- PROBLEM REQUIREMENTS
Only the lines between the line with "# ---- helpers" and the line with "pose from metres", together with those two lines themselves, are to be copied exactly.

- DATA EXTRACT
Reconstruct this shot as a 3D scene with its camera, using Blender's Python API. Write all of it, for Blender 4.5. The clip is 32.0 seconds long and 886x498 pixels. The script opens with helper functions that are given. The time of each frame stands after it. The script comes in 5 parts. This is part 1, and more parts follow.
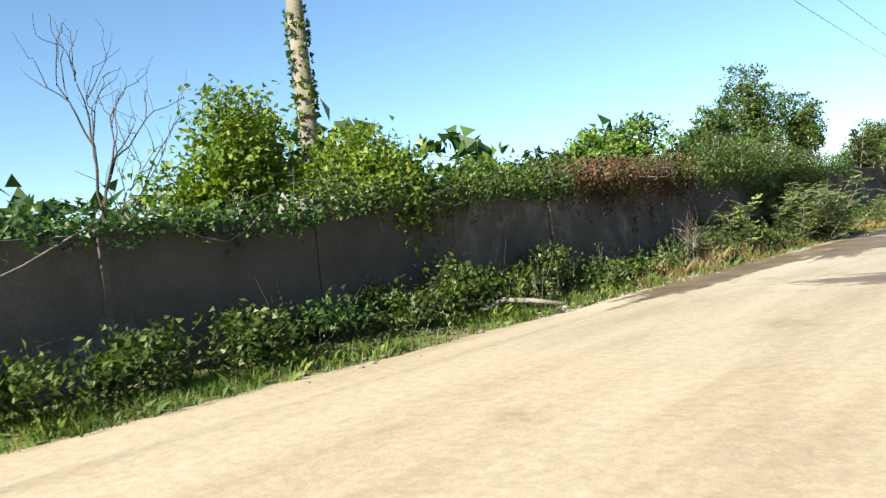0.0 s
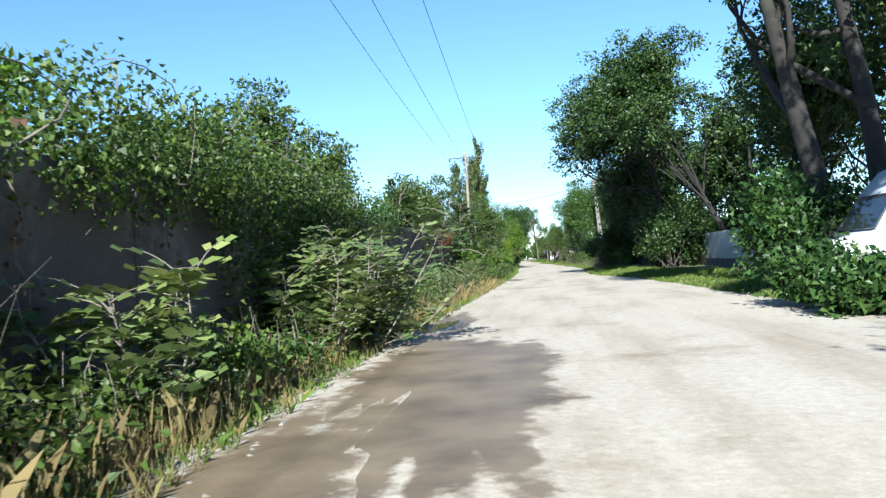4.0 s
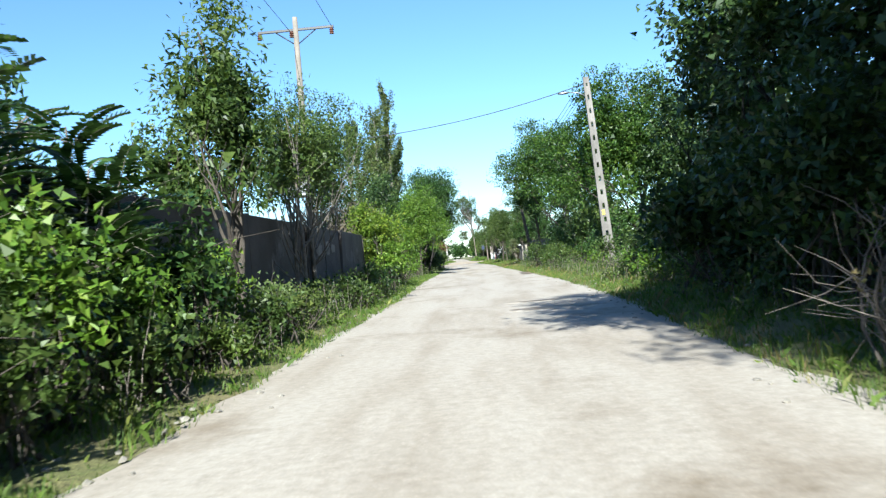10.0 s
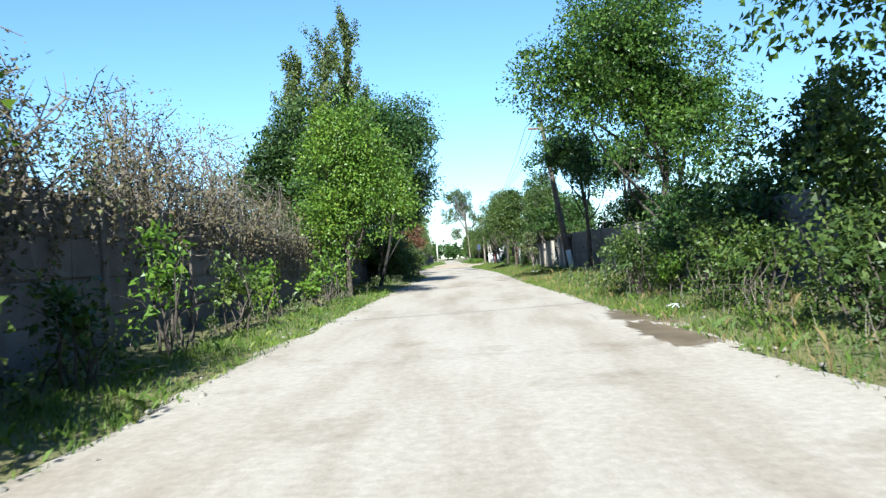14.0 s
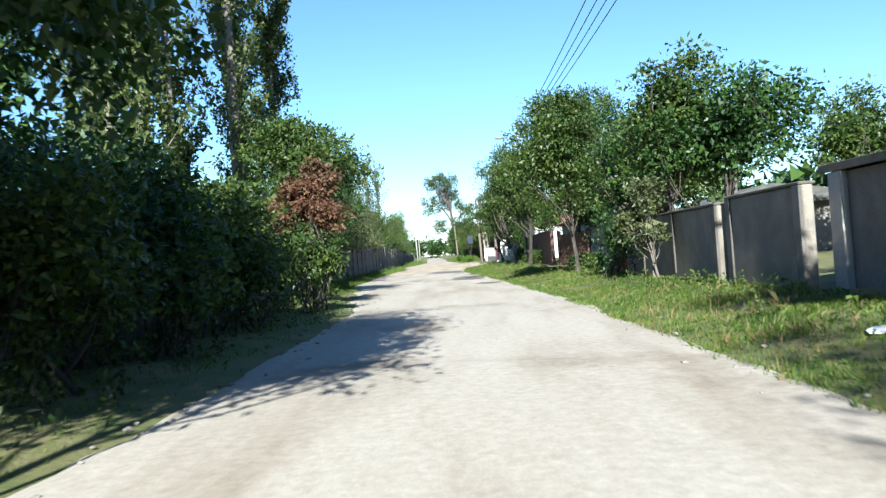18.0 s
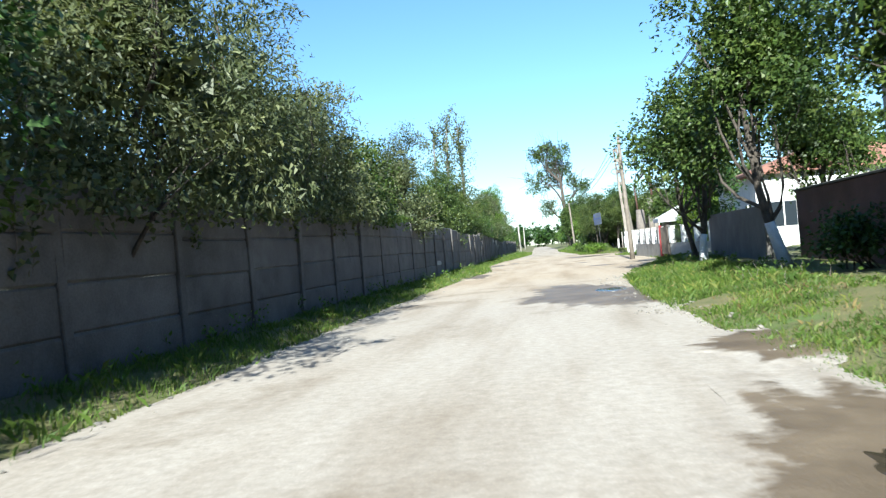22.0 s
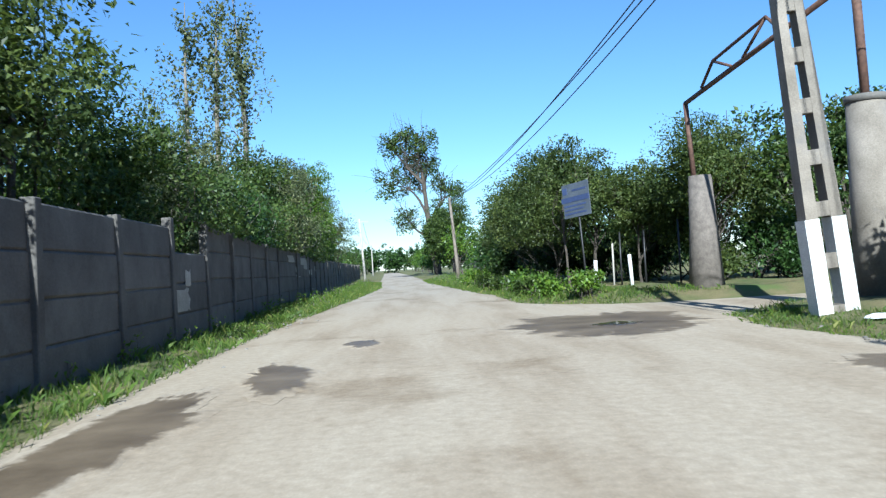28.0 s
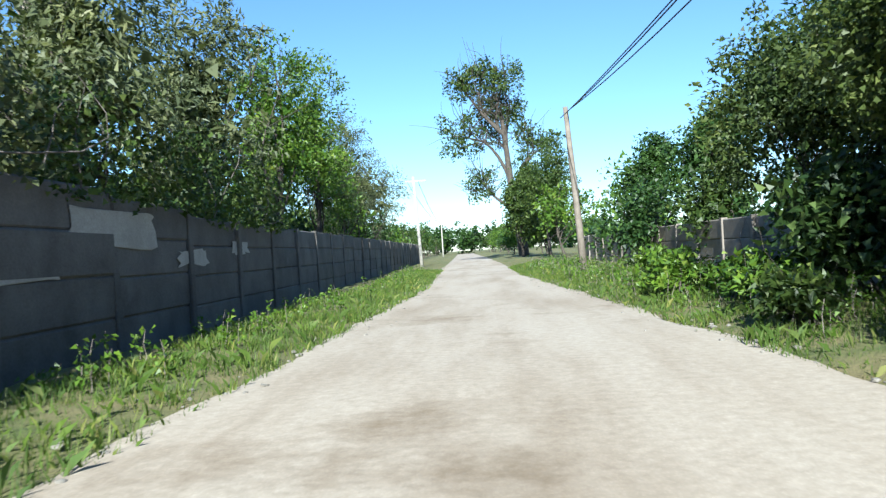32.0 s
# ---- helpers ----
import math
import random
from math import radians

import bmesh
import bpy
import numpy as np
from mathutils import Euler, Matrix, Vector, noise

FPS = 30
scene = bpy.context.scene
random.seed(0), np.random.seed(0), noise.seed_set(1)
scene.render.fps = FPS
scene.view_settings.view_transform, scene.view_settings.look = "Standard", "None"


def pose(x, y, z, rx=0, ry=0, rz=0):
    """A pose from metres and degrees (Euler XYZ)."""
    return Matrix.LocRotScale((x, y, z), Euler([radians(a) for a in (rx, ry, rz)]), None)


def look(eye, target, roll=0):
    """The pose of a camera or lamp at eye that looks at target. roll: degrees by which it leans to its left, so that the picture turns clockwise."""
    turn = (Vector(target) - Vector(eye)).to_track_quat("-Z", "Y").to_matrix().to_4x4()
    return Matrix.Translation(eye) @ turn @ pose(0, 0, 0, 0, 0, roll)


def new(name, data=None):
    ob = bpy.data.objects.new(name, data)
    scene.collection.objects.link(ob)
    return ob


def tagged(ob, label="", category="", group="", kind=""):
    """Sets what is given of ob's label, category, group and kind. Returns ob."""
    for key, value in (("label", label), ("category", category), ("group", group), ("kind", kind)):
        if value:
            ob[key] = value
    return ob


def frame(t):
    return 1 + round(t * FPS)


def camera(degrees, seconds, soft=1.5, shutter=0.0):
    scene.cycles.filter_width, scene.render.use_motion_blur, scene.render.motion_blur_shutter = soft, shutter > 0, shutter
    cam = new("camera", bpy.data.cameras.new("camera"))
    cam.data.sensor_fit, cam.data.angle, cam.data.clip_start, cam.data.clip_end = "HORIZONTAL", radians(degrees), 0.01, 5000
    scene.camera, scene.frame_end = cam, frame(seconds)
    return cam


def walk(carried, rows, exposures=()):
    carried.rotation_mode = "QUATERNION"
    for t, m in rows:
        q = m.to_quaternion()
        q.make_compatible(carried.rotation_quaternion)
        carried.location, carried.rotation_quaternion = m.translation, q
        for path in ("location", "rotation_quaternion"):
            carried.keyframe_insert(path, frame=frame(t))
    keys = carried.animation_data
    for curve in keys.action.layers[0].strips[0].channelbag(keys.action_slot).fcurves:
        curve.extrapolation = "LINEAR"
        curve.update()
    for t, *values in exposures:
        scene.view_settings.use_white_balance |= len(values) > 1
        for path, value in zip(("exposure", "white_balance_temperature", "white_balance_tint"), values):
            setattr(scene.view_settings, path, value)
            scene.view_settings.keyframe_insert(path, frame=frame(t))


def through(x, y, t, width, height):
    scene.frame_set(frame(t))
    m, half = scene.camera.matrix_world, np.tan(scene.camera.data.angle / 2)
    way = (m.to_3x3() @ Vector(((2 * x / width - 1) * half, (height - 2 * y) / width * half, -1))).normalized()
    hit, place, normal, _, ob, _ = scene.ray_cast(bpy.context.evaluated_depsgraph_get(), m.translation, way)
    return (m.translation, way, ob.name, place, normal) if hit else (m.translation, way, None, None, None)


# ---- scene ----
cam = camera(59.5, 32.0, soft=1.3, shutter=0.12)

# seconds, x, y, z, pitch, roll, yaw
PATH = [
    (0.0, 3.903, 0.000, 1.309, -0.51, 6.16, 41.00),
    (0.5, 2.906, 1.604, 1.310, 0.25, 6.25, 37.63),
    (1.0, 2.006, 3.429, 1.308, 0.40, 6.73, 33.37),
    (1.5, 1.223, 5.389, 1.301, 0.28, 6.44, 29.20),
    (2.0, 0.575, 7.283, 1.291, 0.48, 5.55, 25.07),
    (2.5, 0.107, 9.202, 1.279, 0.39, 4.82, 20.03),
    (3.0, -0.188, 10.905, 1.277, 0.95, 4.09, 15.36),
    (3.5, -0.364, 12.640, 1.286, 1.54, 3.70, 11.12),
    (4.0, -0.478, 14.568, 1.296, 1.14, 3.83, 7.11),
    (4.5, -0.543, 16.760, 1.305, 0.83, 3.93, 3.73),
    (5.0, -0.512, 19.390, 1.306, 0.71, 3.80, 1.32),
    (5.5, -0.413, 22.455, 1.305, 0.73, 3.59, -0.06),
    (6.0, -0.274, 25.948, 1.303, 0.83, 3.40, -0.50),
    (6.5, -0.127, 29.863, 1.302, 0.99, 3.30, -0.28),
    (7.0, -0.007, 34.194, 1.302, 1.17, 3.38, 0.09),
    (7.5, 0.066, 38.897, 1.302, 1.12, 3.50, 0.25),
    (8.0, 0.106, 43.898, 1.303, 1.00, 3.73, 0.54),
    (8.5, 0.127, 49.039, 1.303, 1.08, 4.03, 0.87),
    (9.0, 0.148, 54.208, 1.302, 1.01, 4.17, 1.30),
    (9.5, 0.179, 59.131, 1.301, 0.81, 4.55, 1.96),
    (10.0, 0.159, 63.906, 1.299, 0.70, 4.74, 2.74),
    (10.5, 0.120, 68.487, 1.296, 0.97, 4.39, 3.65),
    (11.0, 0.040, 72.902, 1.293, 0.80, 3.88, 3.93),
    (11.5, 0.004, 77.100, 1.290, 0.85, 3.50, 2.89),
    (12.0, 0.005, 81.191, 1.290, 0.95, 3.11, 1.84),
    (12.5, 0.014, 85.137, 1.294, 0.81, 3.26, 1.09),
    (13.0, -0.007, 89.188, 1.300, 1.07, 3.70, 1.12),
    (13.5, 0.029, 93.342, 1.303, 0.80, 3.47, 1.66),
    (14.0, 0.007, 97.631, 1.303, 0.71, 3.19, 2.29),
    (14.5, -0.059, 101.981, 1.302, 0.44, 3.08, 2.49),
    (15.0, -0.180, 106.482, 1.301, 0.34, 3.06, 2.67),
    (15.5, -0.324, 111.132, 1.301, 0.35, 3.11, 2.69),
    (16.0, -0.466, 115.928, 1.302, 0.39, 3.21, 2.50),
    (16.5, -0.584, 120.868, 1.303, 0.45, 3.34, 2.16),
    (17.0, -0.655, 125.947, 1.303, 0.51, 3.49, 1.90),
    (17.5, -0.682, 131.109, 1.302, 0.51, 3.80, 1.57),
    (18.0, -0.641, 136.291, 1.300, 0.44, 4.14, 1.19),
    (18.5, -0.562, 141.366, 1.296, 0.60, 4.34, 0.97),
    (19.0, -0.539, 146.359, 1.295, 0.59, 4.09, 1.06),
    (19.5, -0.497, 151.084, 1.299, 0.60, 3.73, 1.24),
    (20.0, -0.535, 155.673, 1.303, 0.43, 3.44, 1.40),
    (20.5, -0.640, 160.125, 1.305, 0.46, 3.52, 1.94),
    (21.0, -0.890, 164.558, 1.306, 0.48, 3.73, 3.77),
    (21.5, -1.305, 168.937, 1.305, 0.19, 4.37, 6.36),
    (22.0, -1.852, 173.213, 1.302, 0.26, 4.89, 9.11),
    (22.5, -2.447, 177.386, 1.301, 0.29, 4.58, 10.25),
    (23.0, -3.036, 181.472, 1.298, 0.24, 3.80, 10.30),
    (23.5, -3.529, 185.500, 1.293, 0.47, 3.15, 8.63),
    (24.0, -3.875, 189.553, 1.288, 0.55, 3.42, 6.06),
    (24.5, -4.065, 193.518, 1.283, 0.24, 4.08, 4.04),
    (25.0, -4.164, 197.444, 1.282, 0.37, 4.72, 2.52),
    (25.5, -4.246, 201.183, 1.285, 0.37, 5.32, 1.79),
    (26.0, -4.298, 205.057, 1.291, 0.40, 5.09, 1.34),
    (26.5, -4.310, 208.995, 1.298, 0.46, 4.47, 0.76),
    (27.0, -4.270, 212.931, 1.303, 0.59, 3.80, -0.09),
    (27.5, -4.174, 216.797, 1.308, 0.85, 3.37, -1.14),
    (28.0, -4.022, 220.529, 1.311, 1.31, 3.45, -2.03),
    (28.5, -3.813, 224.053, 1.310, 0.90, 3.56, -2.50),
    (29.0, -3.637, 227.580, 1.307, 0.47, 3.61, -2.61),
    (29.5, -3.554, 231.033, 1.302, 0.51, 3.68, -0.81),
    (30.0, -3.639, 234.627, 1.296, 0.63, 3.69, 1.71),
    (30.5, -3.804, 238.224, 1.290, 0.42, 3.90, 4.05),
    (31.0, -3.994, 241.866, 1.288, 0.43, 3.65, 5.34),
    (31.5, -4.154, 245.531, 1.286, 0.39, 3.49, 4.84),
    (32.0, -4.282, 249.181, 1.283, 0.19, 3.55, 3.59),
]
walk(cam, [(t, pose(x, y, z, 90 + p, r, w)) for t, x, y, z, p, r, w in PATH],
     exposures=[(0.0, 1.85, 6100, 2), (1.5, 1.85, 5700, 2), (3.0, 1.85, 5250, 2), (23.0, 1.85, 5200, 2), (24.5, 1.70, 5150, 2), (25.5, 1.65, 5100, 2), (27.5, 1.37, 4850, 2), (29.5, 1.37, 4850, 2), (31.0, 1.70, 5100, 2), (32.0, 1.70, 5100, 2)])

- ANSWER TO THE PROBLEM
# ---- helpers ----
import math
import random
from math import radians

import bmesh
import bpy
import numpy as np
from mathutils import Euler, Matrix, Vector, noise

FPS = 30
scene = bpy.context.scene
random.seed(0), np.random.seed(0), noise.seed_set(1)
scene.render.fps = FPS
scene.view_settings.view_transform, scene.view_settings.look = "Standard", "None"


def pose(x, y, z, rx=0, ry=0, rz=0):
    """A pose from metres and degrees (Euler XYZ)."""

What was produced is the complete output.